We pray for pacman to deliver as he often does.
All hail to pacman!
Oh wait, I see that vmlinuz file has a version to it. I couldn’t remember if vmlinuz was the kernel or not, because I used to have multiples of them, but these days I only have one.
GRUB gets installed on your harddisk in your root partition, it’s configuration file on the boot partition and finally into your boot sector if I’m correct. UEFI is a standard for your firmware located outside your harddisk. You go from firmware -> partition layout -> bootloader (grub) -> kernel.
The firmware is closed source under BIOS or UEFI or if you’re hardcore open source, libreboot/coreboot/‘other options’ and is located somewhere on your motherboard on some chip.

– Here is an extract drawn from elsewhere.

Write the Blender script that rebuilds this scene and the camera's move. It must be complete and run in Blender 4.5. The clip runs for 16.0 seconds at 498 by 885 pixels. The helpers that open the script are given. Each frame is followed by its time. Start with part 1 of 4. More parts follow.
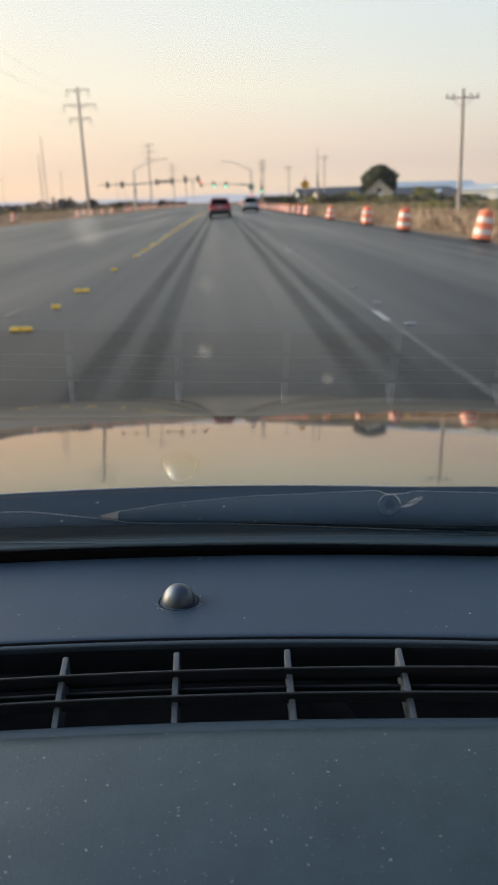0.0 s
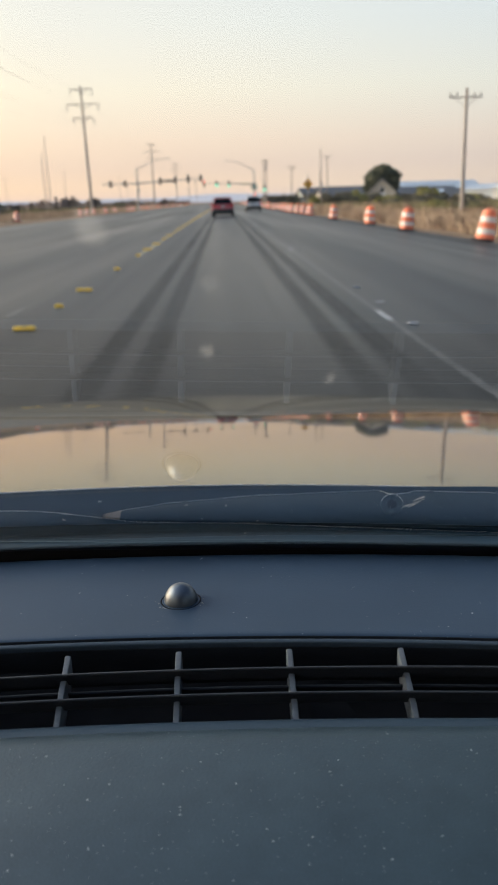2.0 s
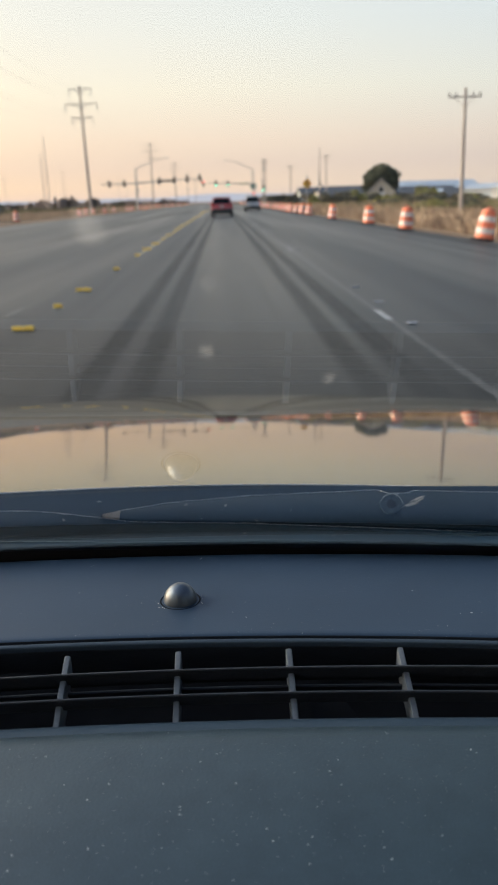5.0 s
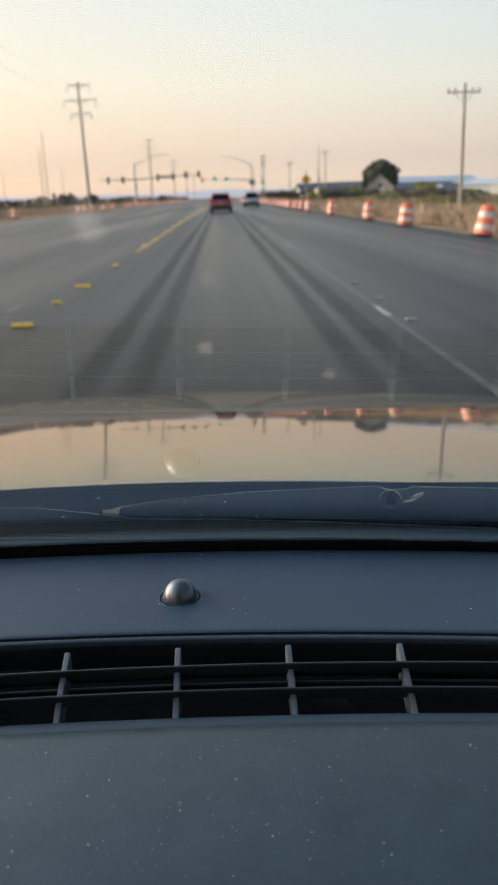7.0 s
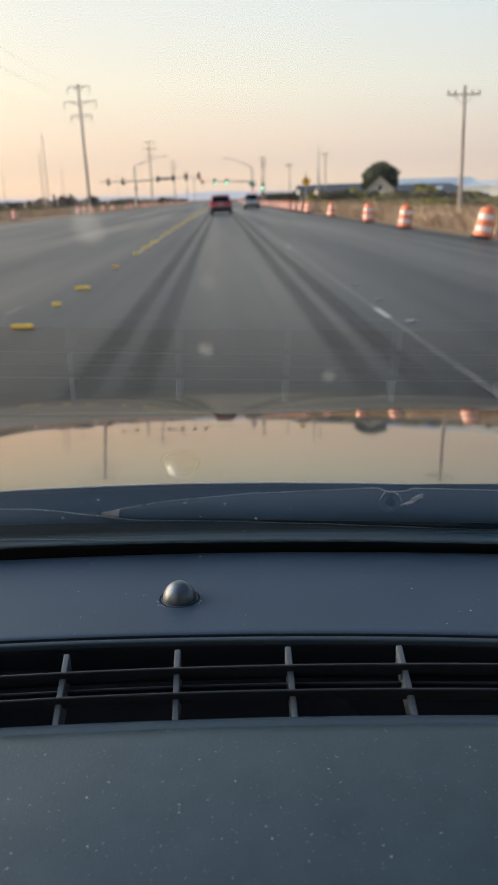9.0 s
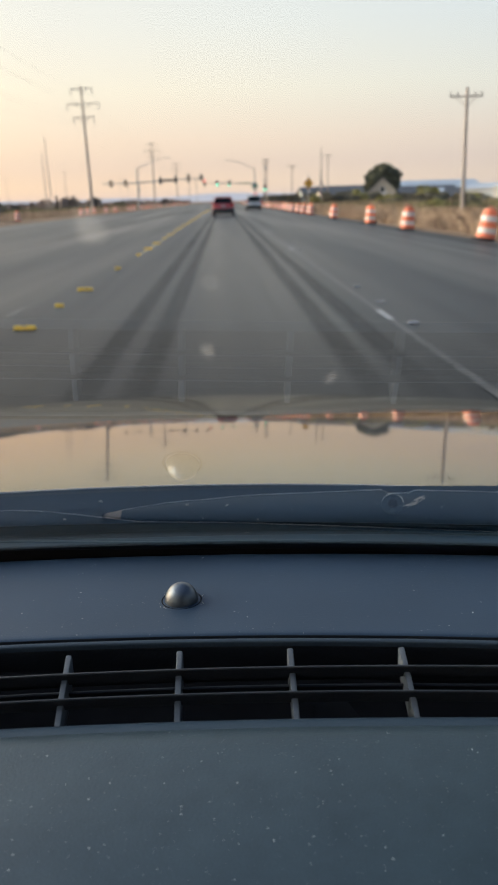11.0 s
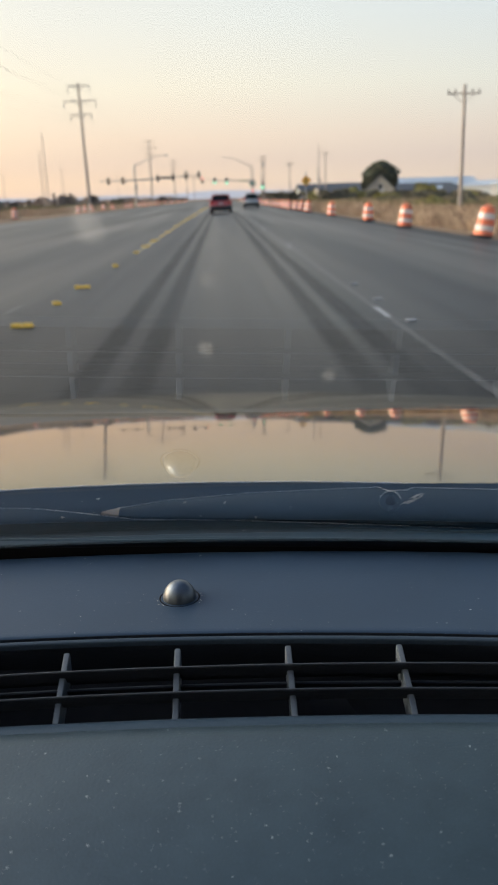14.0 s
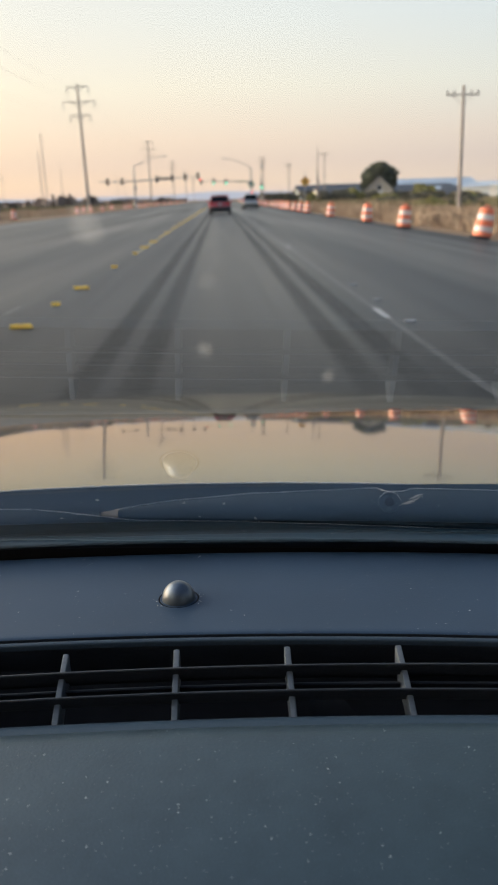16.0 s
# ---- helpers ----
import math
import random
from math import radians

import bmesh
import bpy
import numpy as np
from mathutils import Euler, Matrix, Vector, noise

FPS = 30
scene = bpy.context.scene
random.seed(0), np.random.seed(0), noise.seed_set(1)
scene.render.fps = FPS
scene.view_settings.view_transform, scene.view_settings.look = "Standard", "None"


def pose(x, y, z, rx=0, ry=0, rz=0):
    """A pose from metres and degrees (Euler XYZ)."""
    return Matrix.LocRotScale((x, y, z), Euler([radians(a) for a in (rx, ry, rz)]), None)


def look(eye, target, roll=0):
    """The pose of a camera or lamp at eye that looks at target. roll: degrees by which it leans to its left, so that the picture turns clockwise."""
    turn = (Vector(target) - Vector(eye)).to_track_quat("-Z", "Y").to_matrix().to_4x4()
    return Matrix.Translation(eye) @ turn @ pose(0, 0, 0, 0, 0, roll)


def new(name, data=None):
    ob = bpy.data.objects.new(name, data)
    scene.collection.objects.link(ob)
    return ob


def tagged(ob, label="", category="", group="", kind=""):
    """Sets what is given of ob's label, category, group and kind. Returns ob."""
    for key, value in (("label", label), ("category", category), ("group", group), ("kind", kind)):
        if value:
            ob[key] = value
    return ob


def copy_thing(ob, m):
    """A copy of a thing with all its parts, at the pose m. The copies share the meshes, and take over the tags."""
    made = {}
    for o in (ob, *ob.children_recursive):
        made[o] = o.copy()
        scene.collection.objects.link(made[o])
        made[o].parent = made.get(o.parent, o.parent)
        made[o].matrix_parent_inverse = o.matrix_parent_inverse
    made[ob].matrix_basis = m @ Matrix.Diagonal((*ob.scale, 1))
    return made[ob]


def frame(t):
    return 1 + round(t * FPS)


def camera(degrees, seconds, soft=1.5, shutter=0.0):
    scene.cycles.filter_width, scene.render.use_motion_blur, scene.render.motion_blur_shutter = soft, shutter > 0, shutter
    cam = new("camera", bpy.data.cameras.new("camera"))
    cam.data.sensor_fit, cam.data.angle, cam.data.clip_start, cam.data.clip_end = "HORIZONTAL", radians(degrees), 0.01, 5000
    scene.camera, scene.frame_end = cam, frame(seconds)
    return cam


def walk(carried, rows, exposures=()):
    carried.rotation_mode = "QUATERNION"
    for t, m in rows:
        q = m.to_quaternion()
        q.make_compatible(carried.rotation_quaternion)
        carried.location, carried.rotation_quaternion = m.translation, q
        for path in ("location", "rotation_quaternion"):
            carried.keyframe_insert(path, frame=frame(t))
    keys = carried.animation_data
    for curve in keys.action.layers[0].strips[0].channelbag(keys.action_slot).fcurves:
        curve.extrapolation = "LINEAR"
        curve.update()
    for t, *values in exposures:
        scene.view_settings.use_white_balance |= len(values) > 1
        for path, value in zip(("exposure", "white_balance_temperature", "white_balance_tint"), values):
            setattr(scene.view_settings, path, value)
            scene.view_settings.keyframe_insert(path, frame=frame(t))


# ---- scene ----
# A car stands on a half-built highway at dusk; the camera sits over its dashboard, under the windshield.
EYE = (0.0, 0.0, 1.20)
cam = camera(34.0, 16.0, soft=0.9)
cam.data.dof.use_dof = True
cam.data.dof.focus_distance = 0.47
cam.data.dof.aperture_fstop = 23.0
ROWS = [  # seconds, yaw, pitch, roll
    (0.0, -2.003, -16.496, 1.65), (0.5, -1.940, -16.558, 1.70), (1.0, -1.940, -16.740, 1.66), (1.5, -1.779, -16.677, 1.68),
    (2.0, -1.809, -16.528, 1.60), (2.5, -1.813, -16.558, 1.58), (3.0, -1.872, -16.494, 1.56), (3.5, -1.809, -16.496, 1.60),
    (4.0, -1.872, -16.498, 1.65), (6.5, -1.872, -16.740, 1.66), (7.0, -1.940, -16.800, 1.72), (7.5, -1.940, -16.800, 1.68),
    (8.0, -1.872, -16.864, 1.72), (8.5, -1.811, -16.740, 1.74), (9.0, -1.940, -16.681, 1.66), (11.5, -1.714, -16.558, 1.65),
    (12.0, -1.678, -16.681, 1.65), (12.5, -1.872, -16.617, 1.65), (13.0, -1.874, -16.617, 1.63), (13.5, -2.134, -16.587, 1.58),
    (14.0, -1.940, -16.740, 1.66), (14.5, -1.746, -16.617, 1.72), (15.0, -1.809, -16.617, 1.66), (15.5, -1.809, -16.681, 1.70),
    (16.0, -2.003, -16.681, 1.65)]
walk(cam, [(t, pose(*EYE, 90 + p, r, y)) for t, y, p, r in ROWS])

# ---------------------------------------------------------------- world and light
SUN_AZ = radians(70)      # to the left of the way ahead
SUN_EL = radians(5.0)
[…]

Then there’s the partition layout and bootloader that are located inside /dev/sda
I believe, so inside the device itself, which can be read if you want to take a peek at it.
Now the bootloader located in the boot sector /dev/sda
loaded by the firmware located in some chip in the motherboard, has access to the boot partition, where it loads the bootloader’s configuration file usually located at /boot/grub/grub.cfg
for GRUB.
I remember UEFI having some kind of standard bootloader by itself, so it doesn’t even need a bootloader if I can remember correctly.
This what I recall as it was quite complicated for me too. Especially with software being called firmware and not being called motherbootware or pre-bootware or anything that indicates that this piece of software is the very first thing that starts running during boot.
But you look at /boot
and what you can find there. There will be at least two files there called initramfs and vmlinuz, which were also part of the boot process, but I forgot what role those two played.
It’s still a stupid term no matter how common it is. It has little to nothing to do with firms.